Another method is “gossipping” where each node gossips their statements on a gossipping relay network. You contact k neighbors randomly, updates, and repeat. This is robust but it’s bandwidth-inefficient with large numbers of nodes to aggregate. See Makhloufi et al. 2009.

Handel: problem statement

We want to aggregate thousands of statements in seconds. We want time complexity of O(log(n)) on average. We want a system where there’s a delay but nobody knows the delay. We want fairness, where the ratio of honest contributions over honest nodes converges towards 1. We want efficiency- resource consumption of CPU bandwidth and memory should also be in O(log(n)) in average. Handel does not guarantee uniformity of the results from honest nodes.

Aggregation function

We are looking at aggregation functions which satisfy commutativity and associativity. A valid statement is a statement verified by function V such that V(statement, public information) = 1. This is a perfect fit for multi-signature schemes like BLS multi-signatures from Boneh et al. 2003.

Binomial swap forest

Before we talk about how it works, I want to review some techniques called binomial swap forests which was introduced by Cappos 10 years ago or San Fermin. This makes an aggregation framework in time O(n). With a binomial swap forest, each node constructs its own tree. We start by contacting the immediate next node. Then we take those groups and repeat the same protocol with these pairwise groups as the new nodes in the next round.
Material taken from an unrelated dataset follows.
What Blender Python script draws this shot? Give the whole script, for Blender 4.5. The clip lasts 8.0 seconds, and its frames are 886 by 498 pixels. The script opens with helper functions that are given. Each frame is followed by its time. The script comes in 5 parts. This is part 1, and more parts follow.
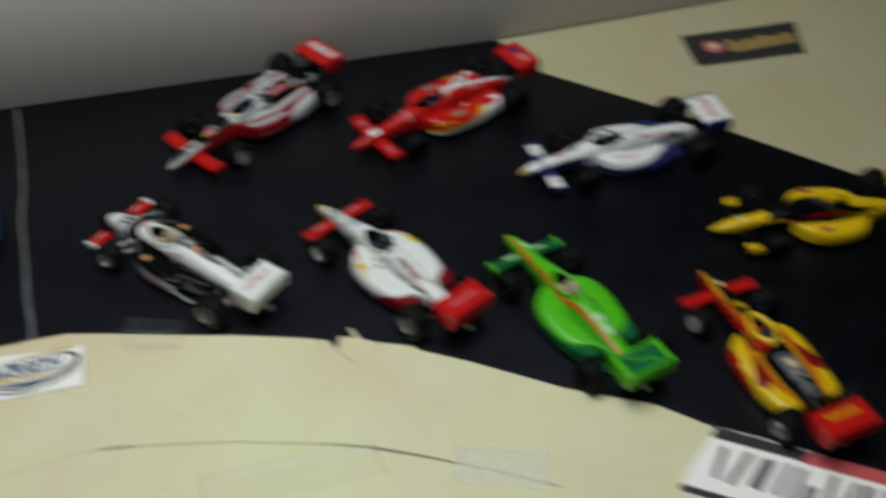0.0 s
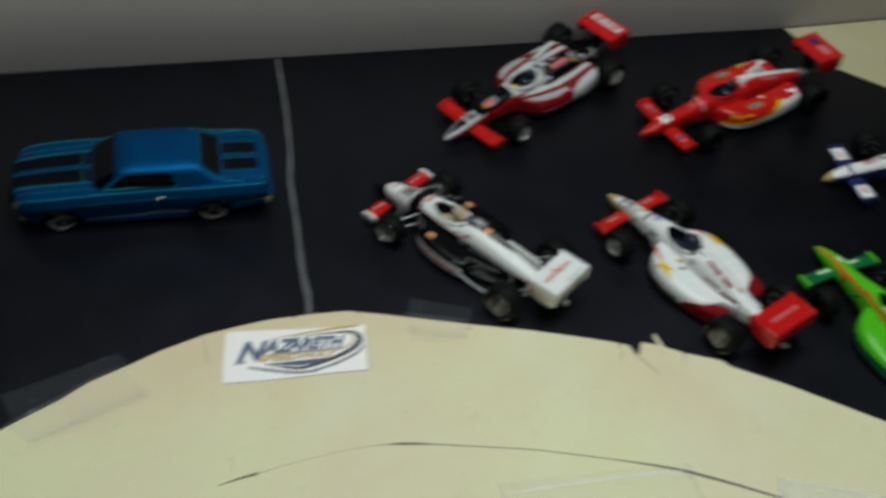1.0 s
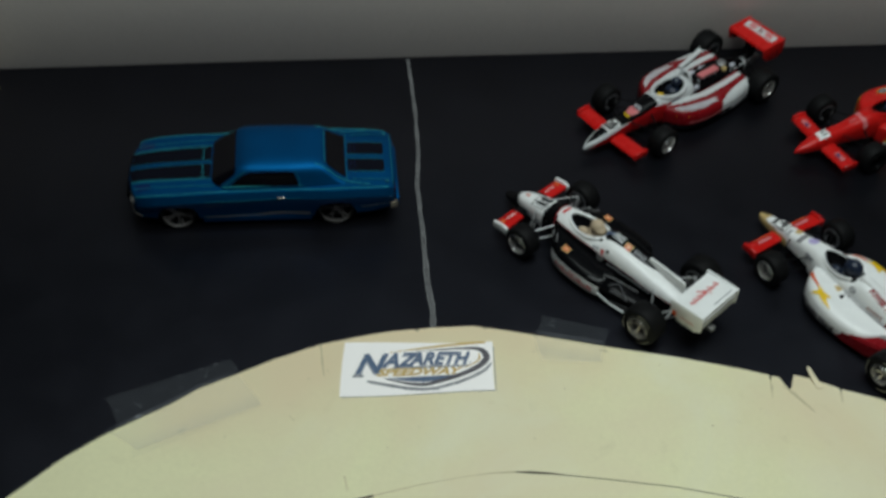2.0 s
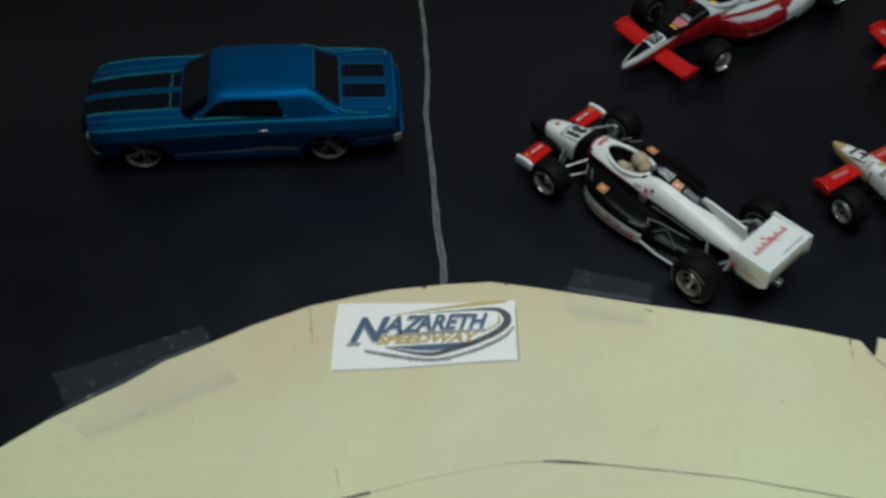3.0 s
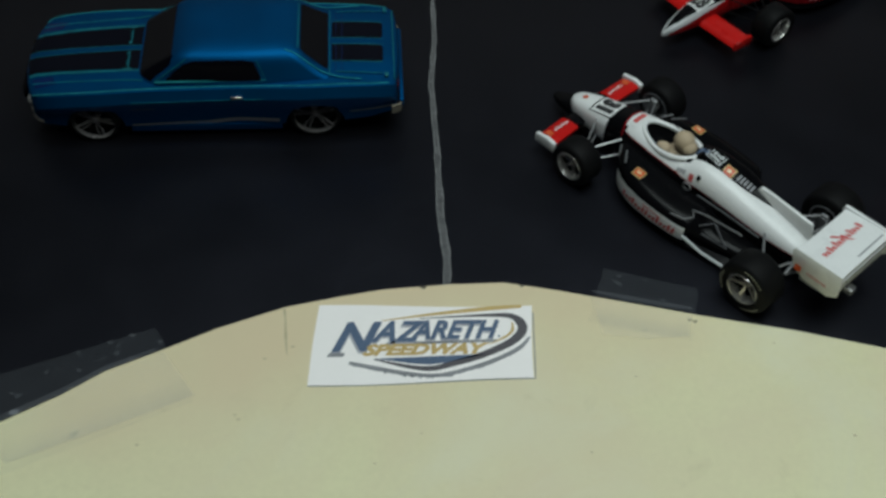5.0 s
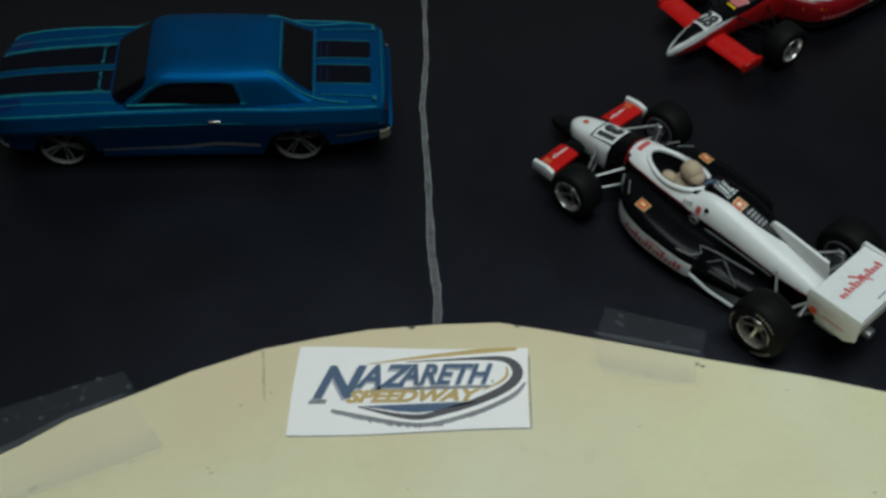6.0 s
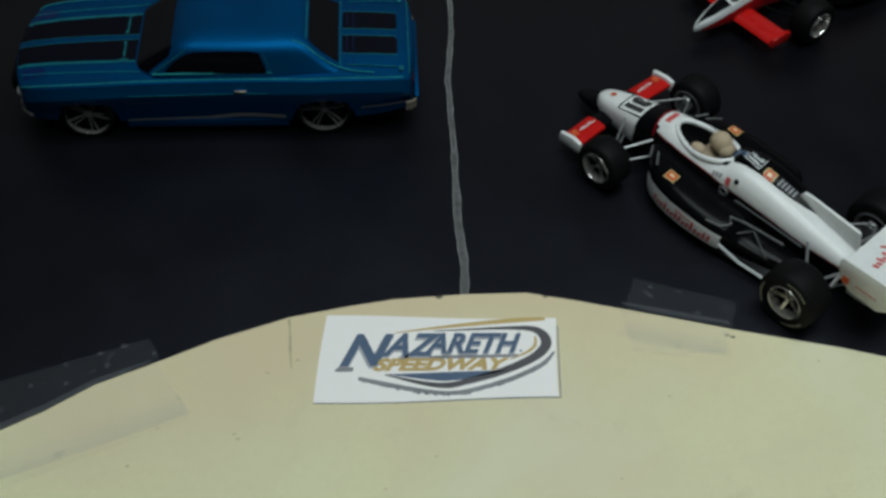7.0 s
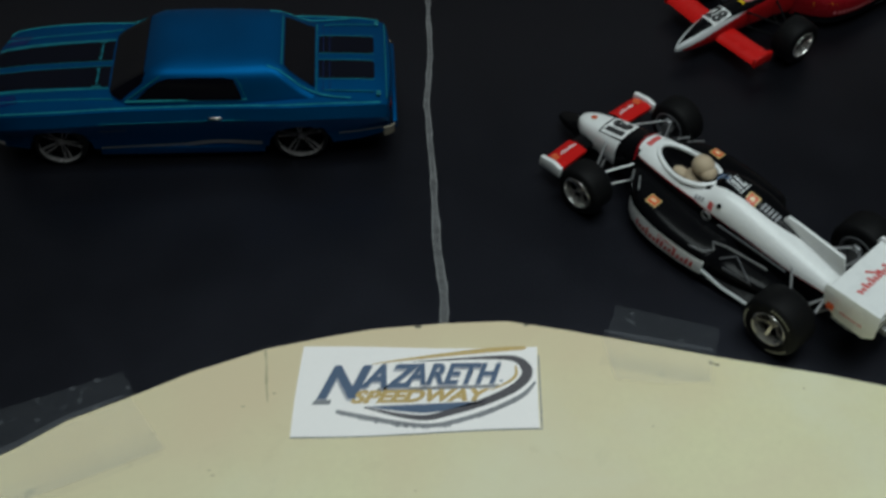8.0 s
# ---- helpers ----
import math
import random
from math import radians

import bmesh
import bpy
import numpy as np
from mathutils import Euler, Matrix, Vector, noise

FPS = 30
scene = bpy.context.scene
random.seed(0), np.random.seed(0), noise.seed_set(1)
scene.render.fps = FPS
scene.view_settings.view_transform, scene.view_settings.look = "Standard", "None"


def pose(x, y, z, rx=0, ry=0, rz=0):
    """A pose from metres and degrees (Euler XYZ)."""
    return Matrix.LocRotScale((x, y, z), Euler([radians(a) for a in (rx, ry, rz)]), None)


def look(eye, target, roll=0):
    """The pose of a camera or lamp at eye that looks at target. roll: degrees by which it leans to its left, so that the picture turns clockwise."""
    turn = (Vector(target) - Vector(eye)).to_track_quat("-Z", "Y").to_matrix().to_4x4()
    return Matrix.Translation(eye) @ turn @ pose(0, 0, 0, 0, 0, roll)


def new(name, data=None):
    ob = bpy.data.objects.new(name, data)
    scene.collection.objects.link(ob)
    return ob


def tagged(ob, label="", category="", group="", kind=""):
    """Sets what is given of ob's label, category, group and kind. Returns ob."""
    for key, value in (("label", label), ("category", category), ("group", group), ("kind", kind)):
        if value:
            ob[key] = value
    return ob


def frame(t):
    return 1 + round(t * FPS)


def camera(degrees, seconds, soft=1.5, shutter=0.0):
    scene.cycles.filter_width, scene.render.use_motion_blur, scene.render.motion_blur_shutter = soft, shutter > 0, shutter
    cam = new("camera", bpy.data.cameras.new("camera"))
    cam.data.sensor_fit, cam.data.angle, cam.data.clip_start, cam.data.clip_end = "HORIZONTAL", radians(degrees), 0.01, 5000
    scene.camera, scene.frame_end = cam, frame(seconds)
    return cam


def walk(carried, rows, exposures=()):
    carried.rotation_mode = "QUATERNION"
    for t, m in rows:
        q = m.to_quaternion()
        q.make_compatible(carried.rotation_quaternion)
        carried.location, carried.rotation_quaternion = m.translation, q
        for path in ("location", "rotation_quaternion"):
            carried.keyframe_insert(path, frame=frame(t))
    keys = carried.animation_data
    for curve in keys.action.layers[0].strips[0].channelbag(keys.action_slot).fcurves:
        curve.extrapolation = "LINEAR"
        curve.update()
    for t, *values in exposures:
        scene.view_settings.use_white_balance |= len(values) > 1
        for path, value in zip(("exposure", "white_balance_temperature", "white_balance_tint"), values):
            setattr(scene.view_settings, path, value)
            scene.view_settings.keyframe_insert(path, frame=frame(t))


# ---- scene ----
import itertools

from mathutils.bvhtree import BVHTree

MM = 0.001

# ---------------------------------------------------------------- camera and its walk
cam = camera(37.5, 8.0, soft=3.0, shutter=1.0)


def eye(x, y, z, tx, ty, roll):
    """A pose from millimetres: the eye, and the spot of the table that it looks at."""
    return look((x * MM, y * MM, z * MM), (tx * MM, ty * MM, 0), roll)


PATH = [
    (0, eye(51.61, -290.75, 314.55, 136.95, 16.18, 3.54)),
    (0.3, eye(34.07, -272.58, 306.23, 104.52, 25.63, 3.89)),
    (0.5, eye(17.57, -269.55, 294.44, 86.16, 26.35, 4.94)),
    (0.8, eye(1.65, -256.03, 291.94, 58.37, 25.05, 4.99)),
    (1, eye(-14.23, -247.71, 288.30, 42.44, 23.85, 6.20)),
    (1.2, eye(-16.85, -247.74, 284.51, 25.18, 28.78, 4.97)),
    (1.5, eye(-36.31, -232.50, 280.10, 12.99, 27.88, 7.62)),
    (1.7, eye(-28.27, -236.11, 277.72, 2.92, 36.26, 4.81)),
    (2.8, eye(-11.47, -196.21, 230.13, 1.76, 15.56, 2.66)),
    (3, eye(-9.70, -188.61, 227.94, 0.31, 10.76, 1.56)),
    (3.2, eye(-7.92, -184.52, 223.44, -0.70, 14.47, 1.26)),
    (3.5, eye(-6.79, -178.97, 217.57, -0.77, 17.37, 1.17)),
    (3.7, eye(-6.74, -174.49, 213.12, -1.88, 16.04, 1.36)),
    (4, eye(-8.19, -167.22, 207.94, -2.34, 16.78, 1.42)),
    (4.2, eye(-9.63, -163.86, 205.22, -4.08, 16.38, 1.46)),
    (4.5, eye(-8.31, -162.06, 200.81, -3.61, 11.97, 1.70)),
    (4.7, eye(-6.85, -160.42, 196.30, -1.76, 10.49, 1.83)),
    (5.8, eye(-6.02, -143.86, 183.92, 1.23, 15.81, 2.45)),
    (6, eye(-4.82, -141.36, 182.94, 1.31, 17.77, 2.46)),
    (6.2, eye(-3.01, -142.61, 180.15, 1.45, 19.01, 1.77)),
    (6.5, eye(-5.46, -144.38, 178.23, 0.75, 15.57, 2.76)),
    (6.7, eye(-7.67, -145.79, 176.96, -0.58, 12.25, 2.72)),
    (7, eye(-8.36, -145.03, 177.12, -3.62, 10.53, 2.40)),
    (7.2, eye(-7.65, -144.60, 176.65, -2.72, 12.43, 2.17)),
    (7.5, eye(-7.36, -143.34, 175.97, -2.22, 13.68, 2.30)),
    (7.7, eye(-7.64, -143.44, 175.74, -0.57, 15.75, 2.31)),
    (8, eye(-6.17, -140.16, 176.57, 0.18, 17.25, 2.29)),
]
walk(cam, PATH, [(0.0, 0.21, 6550, 9), (1.0, 0.18, 6450, 7), (1.7, 0.17, 6400, 6), (3.0, 0.07, 6250, 4), (4.5, 0.02, 6250, 4), (8.0, 0.0, 6230, 5)])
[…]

The last one of them will swap half of the contribution at the last phase.

San Fermin is defined in the fail-stop model where a crash is detected via a timeout. Upon timeout, a node sends request to next node in a target group. The timeout serves to detect crashes. The key parameter (timeouts) could be too short- nodes may be evicted too early, or the key parameter might be too long- which increases completion time linearly.

Now I will talk about a byzantine actor in the binomial swap forest. Also, there needs to be byzantine ffault tolerance.

There’s concurrent levels and a few other methods.